Re-forming subjects: colonial and national approaches to moral education, 18th to mid-20th century 
Convenors:
Monika Freier (Max Planck Institute for Human Development)
Jana Tschurenev (ETH Zürich)
Location:
C302
Start time:
26 July, 2012 at
Time zone: Europe/Lisbon
Session slots:
3

Short Abstract:

What educational approaches were considered helpful to install ethics in children? How could adults be turned into moral subjects? The presentations in this panel address these questions by investigating the history of formal and informal education in colonial South Asia.

Long Abstract:

This panel offers a broad perspective on the history of moral education in modern India against the background of colonial knowledge and the global circulation of educational ideas. On the one hand, it focuses on different efforts to provide moral education in schools and kindergartens. Instructing children in ethical principles and the proper code of conduct is an important element in many pedagogical approaches and educational institutions. The panel analyses the complex objectives and different meanings of children's moral education, as well as the pedagogical technologies and institutional settings which were employed to achieve those objectives. Matching insights from the history of schooling with studies on literary sources, the panel on the other hand explores the agenda and technologies of moral education for adults. It analyses how different literary genres such as advice books or novels aimed to promote standards of ethics and etiquette, challenged or creatively reformulated notions of proper conduct in the world. In many ways literature contained implicit and explicit pedagogical agendas to shape the mind, feelings and body of the reader and thus also to reform the community or society at large.

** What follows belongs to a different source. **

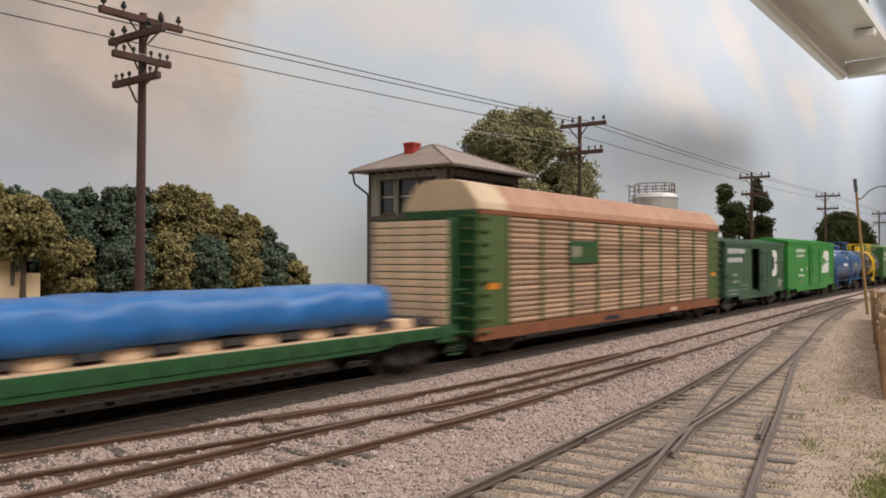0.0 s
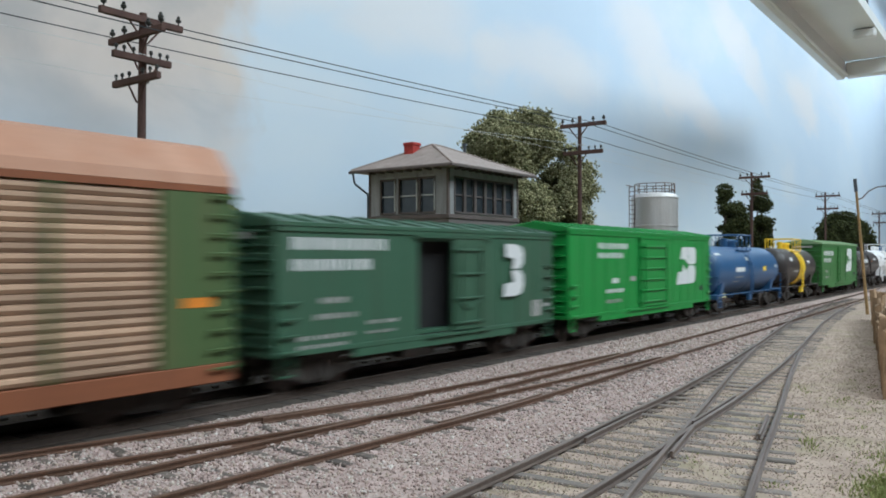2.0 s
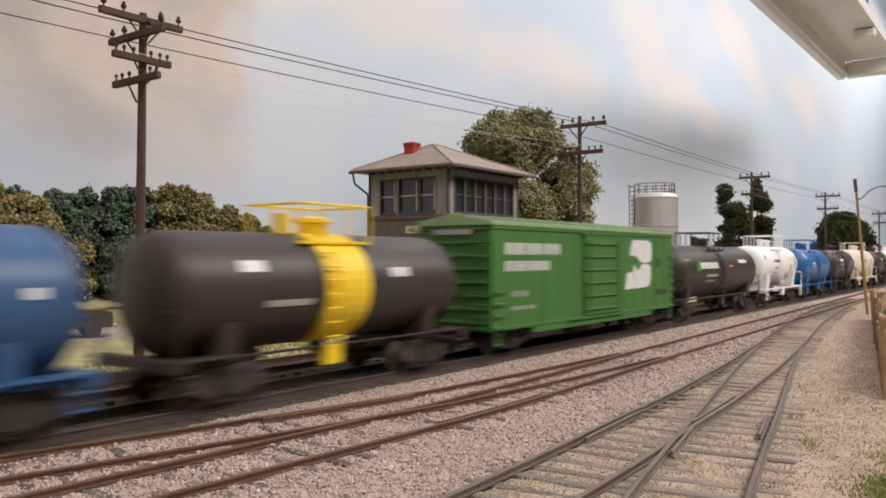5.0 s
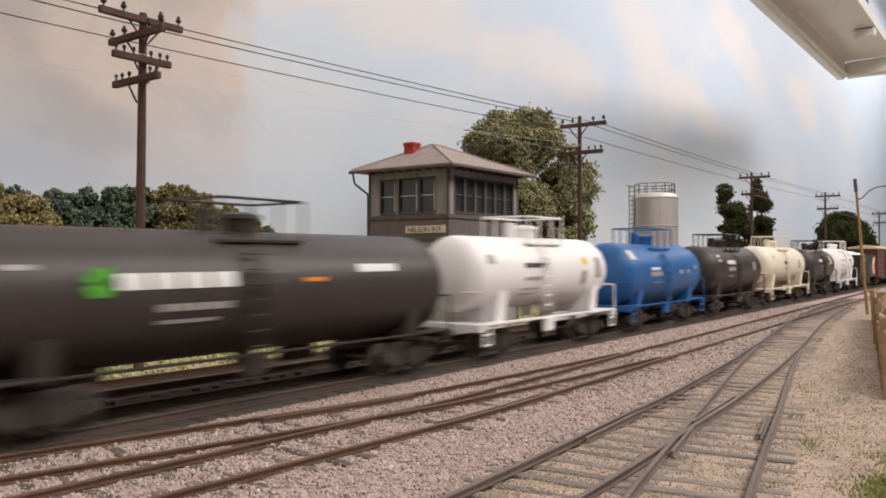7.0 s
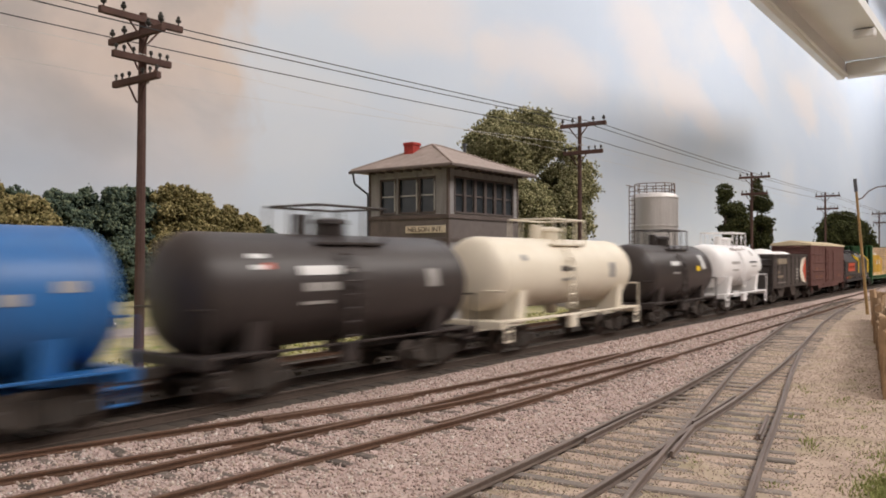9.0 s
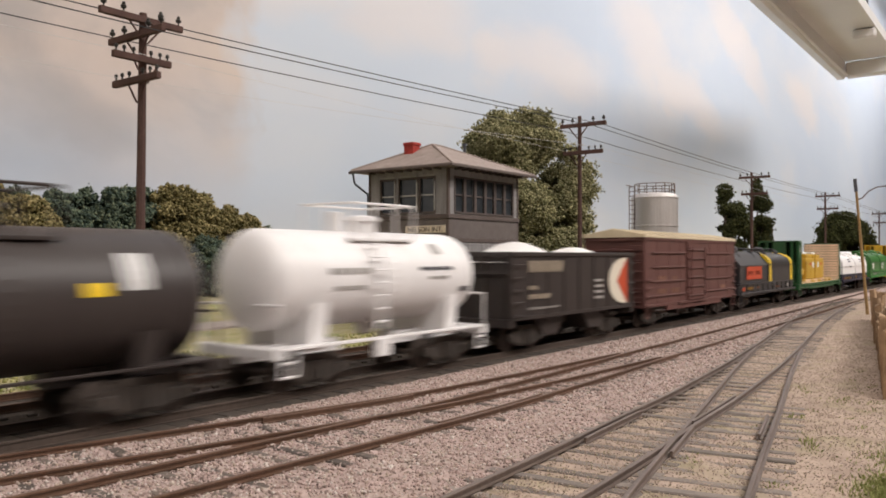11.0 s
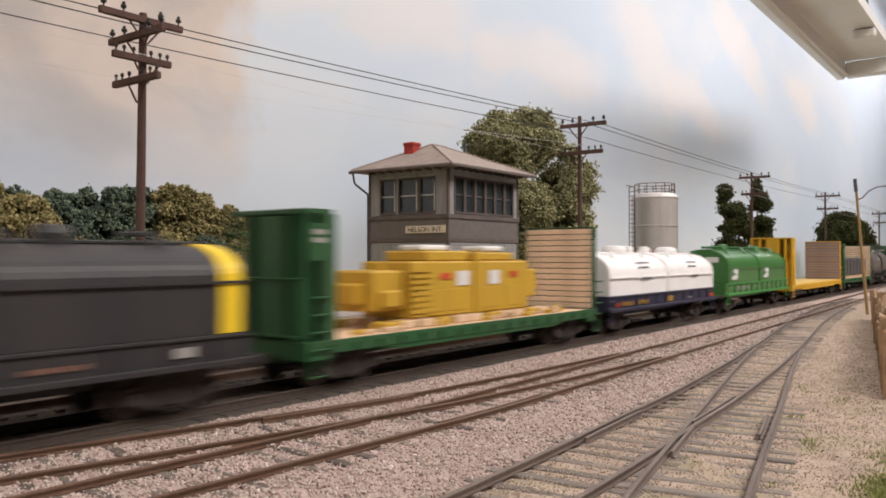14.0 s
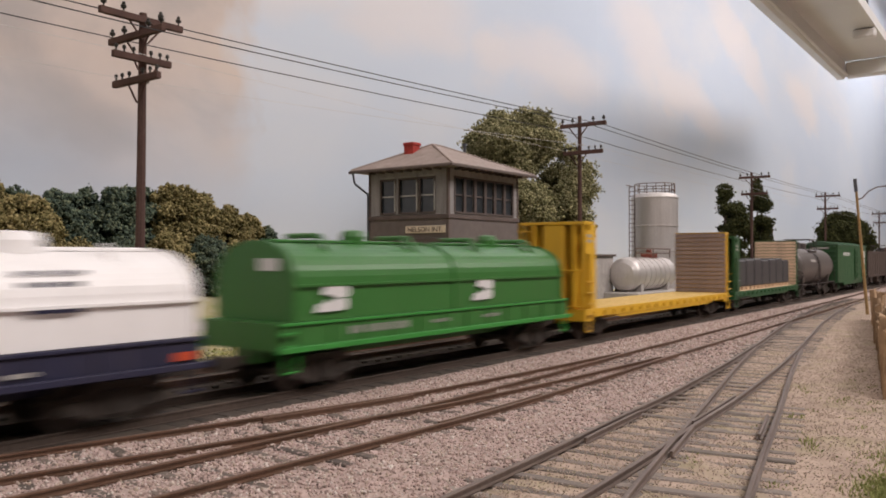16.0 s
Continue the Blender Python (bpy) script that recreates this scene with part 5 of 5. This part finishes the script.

While notions of "character", ethics or personality development were often framed in universalistic terms as applying to human beings in general, efforts to morally educate people were linked to the promotion and negotiation of gender norms, class identities, as well as national identities.

Session 1, "Reforming pedagogy", focuses on three international pedagogical models, the so-called "monitorial system of education" in the early nineteenth century, the Froebelian "kindergarten system" and anthroposophist "Waldorf pedagogy" and points at important shifts in the techniques employed to morally educate children. Session 2, "Moral education for the home and nation", looks at efforts to reform the "inner world", including household, domesticity, and parenting practices, and their deployment in the formation of class identities. Exploring advice literature for women and women's writings, it analyses contrasting norms and models of femininity.Session 3, "Colonial education and the formation of male leadership" analyses gendered notions of proper conduct, particularly focusing on the connection of ethics and masculinity. Important concepts are social virtue and entrepreneurship as well as the central notion of "character".